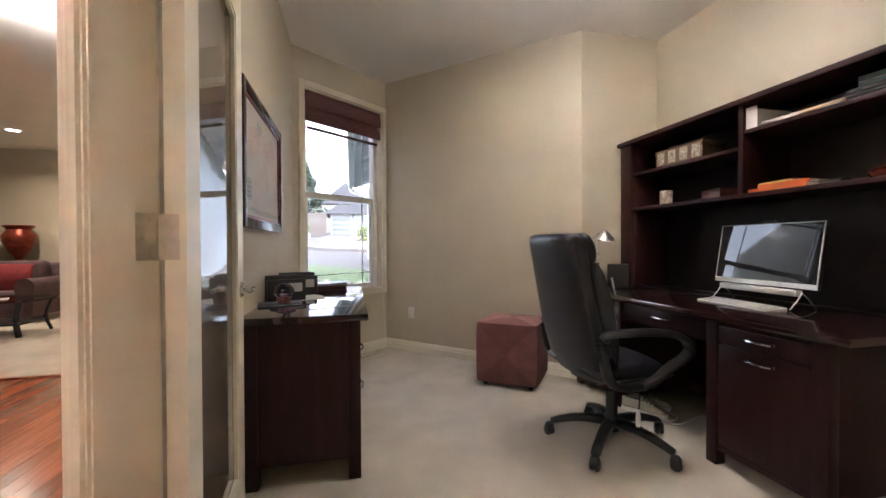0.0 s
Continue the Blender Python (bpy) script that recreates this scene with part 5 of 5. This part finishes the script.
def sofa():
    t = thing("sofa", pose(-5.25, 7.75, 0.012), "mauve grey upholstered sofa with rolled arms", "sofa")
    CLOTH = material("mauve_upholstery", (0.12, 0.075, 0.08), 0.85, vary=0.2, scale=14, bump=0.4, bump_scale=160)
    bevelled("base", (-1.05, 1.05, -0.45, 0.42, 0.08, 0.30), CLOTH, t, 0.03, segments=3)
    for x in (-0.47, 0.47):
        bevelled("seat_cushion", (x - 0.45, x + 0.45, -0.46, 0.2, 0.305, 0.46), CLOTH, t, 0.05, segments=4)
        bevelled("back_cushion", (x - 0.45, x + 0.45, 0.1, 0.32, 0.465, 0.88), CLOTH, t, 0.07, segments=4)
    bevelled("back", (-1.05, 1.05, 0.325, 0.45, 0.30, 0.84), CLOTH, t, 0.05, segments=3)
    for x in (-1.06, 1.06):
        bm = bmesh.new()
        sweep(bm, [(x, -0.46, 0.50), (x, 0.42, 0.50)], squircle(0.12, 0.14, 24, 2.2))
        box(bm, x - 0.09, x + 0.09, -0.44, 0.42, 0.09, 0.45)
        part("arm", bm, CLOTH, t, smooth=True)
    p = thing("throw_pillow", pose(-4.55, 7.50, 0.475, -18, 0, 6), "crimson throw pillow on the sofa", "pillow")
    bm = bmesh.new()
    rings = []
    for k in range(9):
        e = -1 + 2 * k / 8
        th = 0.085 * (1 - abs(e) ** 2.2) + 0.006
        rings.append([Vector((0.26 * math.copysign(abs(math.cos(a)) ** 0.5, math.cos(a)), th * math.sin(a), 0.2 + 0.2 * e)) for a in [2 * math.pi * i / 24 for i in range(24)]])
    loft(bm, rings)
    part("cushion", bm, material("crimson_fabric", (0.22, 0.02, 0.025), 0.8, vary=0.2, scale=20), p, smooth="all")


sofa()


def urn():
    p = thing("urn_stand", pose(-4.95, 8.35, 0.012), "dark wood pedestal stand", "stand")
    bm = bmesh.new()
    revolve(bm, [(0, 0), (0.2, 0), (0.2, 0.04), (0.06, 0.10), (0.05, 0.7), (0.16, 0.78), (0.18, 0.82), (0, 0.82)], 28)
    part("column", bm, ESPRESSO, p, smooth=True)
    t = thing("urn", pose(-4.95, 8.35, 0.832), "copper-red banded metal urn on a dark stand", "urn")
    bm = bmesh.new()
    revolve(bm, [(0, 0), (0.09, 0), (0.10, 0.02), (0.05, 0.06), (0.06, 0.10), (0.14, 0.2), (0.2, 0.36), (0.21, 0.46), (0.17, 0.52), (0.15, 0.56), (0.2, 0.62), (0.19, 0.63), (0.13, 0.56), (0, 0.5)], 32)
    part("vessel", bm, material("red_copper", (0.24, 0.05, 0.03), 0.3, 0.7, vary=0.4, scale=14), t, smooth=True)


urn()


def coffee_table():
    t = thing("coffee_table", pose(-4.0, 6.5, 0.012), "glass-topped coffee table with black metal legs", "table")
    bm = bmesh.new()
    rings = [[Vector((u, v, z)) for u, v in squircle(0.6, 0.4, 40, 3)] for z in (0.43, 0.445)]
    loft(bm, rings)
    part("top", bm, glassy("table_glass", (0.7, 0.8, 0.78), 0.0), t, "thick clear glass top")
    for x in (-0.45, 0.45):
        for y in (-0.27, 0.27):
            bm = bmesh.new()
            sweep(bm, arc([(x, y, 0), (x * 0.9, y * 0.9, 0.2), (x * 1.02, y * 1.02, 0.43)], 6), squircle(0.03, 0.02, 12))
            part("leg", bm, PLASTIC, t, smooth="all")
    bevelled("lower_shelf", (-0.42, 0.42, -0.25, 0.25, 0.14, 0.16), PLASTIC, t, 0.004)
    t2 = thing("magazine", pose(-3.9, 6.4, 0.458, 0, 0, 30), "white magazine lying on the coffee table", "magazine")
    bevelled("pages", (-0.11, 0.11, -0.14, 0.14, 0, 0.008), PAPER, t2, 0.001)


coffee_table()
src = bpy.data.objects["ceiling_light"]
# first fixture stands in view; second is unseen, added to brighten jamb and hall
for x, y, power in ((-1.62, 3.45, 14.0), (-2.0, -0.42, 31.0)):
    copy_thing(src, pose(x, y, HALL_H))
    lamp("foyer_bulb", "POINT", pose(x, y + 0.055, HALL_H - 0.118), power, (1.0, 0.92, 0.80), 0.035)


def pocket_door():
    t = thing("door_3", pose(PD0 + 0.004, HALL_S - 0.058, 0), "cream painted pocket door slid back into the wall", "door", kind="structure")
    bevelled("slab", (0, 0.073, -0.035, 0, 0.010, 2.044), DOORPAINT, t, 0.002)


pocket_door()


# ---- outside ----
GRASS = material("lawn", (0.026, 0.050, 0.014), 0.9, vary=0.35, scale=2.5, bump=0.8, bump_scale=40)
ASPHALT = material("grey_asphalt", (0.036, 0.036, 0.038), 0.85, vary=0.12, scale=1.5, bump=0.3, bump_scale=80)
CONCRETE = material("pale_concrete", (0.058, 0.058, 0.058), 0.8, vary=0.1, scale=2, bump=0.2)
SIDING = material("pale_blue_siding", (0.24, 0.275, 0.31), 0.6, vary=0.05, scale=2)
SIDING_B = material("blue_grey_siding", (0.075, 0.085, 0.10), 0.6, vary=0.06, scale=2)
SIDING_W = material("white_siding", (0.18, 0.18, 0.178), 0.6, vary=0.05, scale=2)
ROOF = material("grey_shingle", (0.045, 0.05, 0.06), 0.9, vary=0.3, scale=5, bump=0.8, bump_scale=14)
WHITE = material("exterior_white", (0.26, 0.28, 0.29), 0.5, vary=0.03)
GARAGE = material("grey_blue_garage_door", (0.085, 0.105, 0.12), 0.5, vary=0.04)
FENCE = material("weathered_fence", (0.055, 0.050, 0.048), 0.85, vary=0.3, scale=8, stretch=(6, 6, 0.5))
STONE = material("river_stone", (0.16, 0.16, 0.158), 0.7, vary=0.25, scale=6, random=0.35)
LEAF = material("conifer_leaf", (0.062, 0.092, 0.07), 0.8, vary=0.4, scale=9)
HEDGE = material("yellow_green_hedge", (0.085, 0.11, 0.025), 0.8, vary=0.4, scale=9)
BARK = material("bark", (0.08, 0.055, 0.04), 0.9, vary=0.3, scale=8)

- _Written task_
Omit the pictures, then output the rest of the listing exactly.

- _Task solution_
0.0 s
Continue the Blender Python (bpy) script that recreates this scene with part 5 of 5. This part finishes the script.
def sofa():
    t = thing("sofa", pose(-5.25, 7.75, 0.012), "mauve grey upholstered sofa with rolled arms", "sofa")
    CLOTH = material("mauve_upholstery", (0.12, 0.075, 0.08), 0.85, vary=0.2, scale=14, bump=0.4, bump_scale=160)
    bevelled("base", (-1.05, 1.05, -0.45, 0.42, 0.08, 0.30), CLOTH, t, 0.03, segments=3)
    for x in (-0.47, 0.47):
        bevelled("seat_cushion", (x - 0.45, x + 0.45, -0.46, 0.2, 0.305, 0.46), CLOTH, t, 0.05, segments=4)
        bevelled("back_cushion", (x - 0.45, x + 0.45, 0.1, 0.32, 0.465, 0.88), CLOTH, t, 0.07, segments=4)
    bevelled("back", (-1.05, 1.05, 0.325, 0.45, 0.30, 0.84), CLOTH, t, 0.05, segments=3)
    for x in (-1.06, 1.06):
        bm = bmesh.new()
        sweep(bm, [(x, -0.46, 0.50), (x, 0.42, 0.50)], squircle(0.12, 0.14, 24, 2.2))
        box(bm, x - 0.09, x + 0.09, -0.44, 0.42, 0.09, 0.45)
        part("arm", bm, CLOTH, t, smooth=True)
    p = thing("throw_pillow", pose(-4.55, 7.50, 0.475, -18, 0, 6), "crimson throw pillow on the sofa", "pillow")
    bm = bmesh.new()
    rings = []
    for k in range(9):
        e = -1 + 2 * k / 8
        th = 0.085 * (1 - abs(e) ** 2.2) + 0.006
        rings.append([Vector((0.26 * math.copysign(abs(math.cos(a)) ** 0.5, math.cos(a)), th * math.sin(a), 0.2 + 0.2 * e)) for a in [2 * math.pi * i / 24 for i in range(24)]])
    loft(bm, rings)
    part("cushion", bm, material("crimson_fabric", (0.22, 0.02, 0.025), 0.8, vary=0.2, scale=20), p, smooth="all")


sofa()


def urn():
    p = thing("urn_stand", pose(-4.95, 8.35, 0.012), "dark wood pedestal stand", "stand")
    bm = bmesh.new()
    revolve(bm, [(0, 0), (0.2, 0), (0.2, 0.04), (0.06, 0.10), (0.05, 0.7), (0.16, 0.78), (0.18, 0.82), (0, 0.82)], 28)
    part("column", bm, ESPRESSO, p, smooth=True)
    t = thing("urn", pose(-4.95, 8.35, 0.832), "copper-red banded metal urn on a dark stand", "urn")
    bm = bmesh.new()
    revolve(bm, [(0, 0), (0.09, 0), (0.10, 0.02), (0.05, 0.06), (0.06, 0.10), (0.14, 0.2), (0.2, 0.36), (0.21, 0.46), (0.17, 0.52), (0.15, 0.56), (0.2, 0.62), (0.19, 0.63), (0.13, 0.56), (0, 0.5)], 32)
    part("vessel", bm, material("red_copper", (0.24, 0.05, 0.03), 0.3, 0.7, vary=0.4, scale=14), t, smooth=True)


urn()


def coffee_table():
    t = thing("coffee_table", pose(-4.0, 6.5, 0.012), "glass-topped coffee table with black metal legs", "table")
    bm = bmesh.new()
    rings = [[Vector((u, v, z)) for u, v in squircle(0.6, 0.4, 40, 3)] for z in (0.43, 0.445)]
    loft(bm, rings)
    part("top", bm, glassy("table_glass", (0.7, 0.8, 0.78), 0.0), t, "thick clear glass top")
    for x in (-0.45, 0.45):
        for y in (-0.27, 0.27):
            bm = bmesh.new()
            sweep(bm, arc([(x, y, 0), (x * 0.9, y * 0.9, 0.2), (x * 1.02, y * 1.02, 0.43)], 6), squircle(0.03, 0.02, 12))
            part("leg", bm, PLASTIC, t, smooth="all")
    bevelled("lower_shelf", (-0.42, 0.42, -0.25, 0.25, 0.14, 0.16), PLASTIC, t, 0.004)
    t2 = thing("magazine", pose(-3.9, 6.4, 0.458, 0, 0, 30), "white magazine lying on the coffee table", "magazine")
    bevelled("pages", (-0.11, 0.11, -0.14, 0.14, 0, 0.008), PAPER, t2, 0.001)


coffee_table()
src = bpy.data.objects["ceiling_light"]
# first fixture stands in view; second is unseen, added to brighten jamb and hall
for x, y, power in ((-1.62, 3.45, 14.0), (-2.0, -0.42, 31.0)):
    copy_thing(src, pose(x, y, HALL_H))
    lamp("foyer_bulb", "POINT", pose(x, y + 0.055, HALL_H - 0.118), power, (1.0, 0.92, 0.80), 0.035)


def pocket_door():
    t = thing("door_3", pose(PD0 + 0.004, HALL_S - 0.058, 0), "cream painted pocket door slid back into the wall", "door", kind="structure")
    bevelled("slab", (0, 0.073, -0.035, 0, 0.010, 2.044), DOORPAINT, t, 0.002)


pocket_door()


# ---- outside ----
GRASS = material("lawn", (0.026, 0.050, 0.014), 0.9, vary=0.35, scale=2.5, bump=0.8, bump_scale=40)
ASPHALT = material("grey_asphalt", (0.036, 0.036, 0.038), 0.85, vary=0.12, scale=1.5, bump=0.3, bump_scale=80)
CONCRETE = material("pale_concrete", (0.058, 0.058, 0.058), 0.8, vary=0.1, scale=2, bump=0.2)
SIDING = material("pale_blue_siding", (0.24, 0.275, 0.31), 0.6, vary=0.05, scale=2)
SIDING_B = material("blue_grey_siding", (0.075, 0.085, 0.10), 0.6, vary=0.06, scale=2)
SIDING_W = material("white_siding", (0.18, 0.18, 0.178), 0.6, vary=0.05, scale=2)
ROOF = material("grey_shingle", (0.045, 0.05, 0.06), 0.9, vary=0.3, scale=5, bump=0.8, bump_scale=14)
WHITE = material("exterior_white", (0.26, 0.28, 0.29), 0.5, vary=0.03)
GARAGE = material("grey_blue_garage_door", (0.085, 0.105, 0.12), 0.5, vary=0.04)
FENCE = material("weathered_fence", (0.055, 0.050, 0.048), 0.85, vary=0.3, scale=8, stretch=(6, 6, 0.5))
STONE = material("river_stone", (0.16, 0.16, 0.158), 0.7, vary=0.25, scale=6, random=0.35)
LEAF = material("conifer_leaf", (0.062, 0.092, 0.07), 0.8, vary=0.4, scale=9)
HEDGE = material("yellow_green_hedge", (0.085, 0.11, 0.025), 0.8, vary=0.4, scale=9)
BARK = material("bark", (0.08, 0.055, 0.04), 0.9, vary=0.3, scale=8)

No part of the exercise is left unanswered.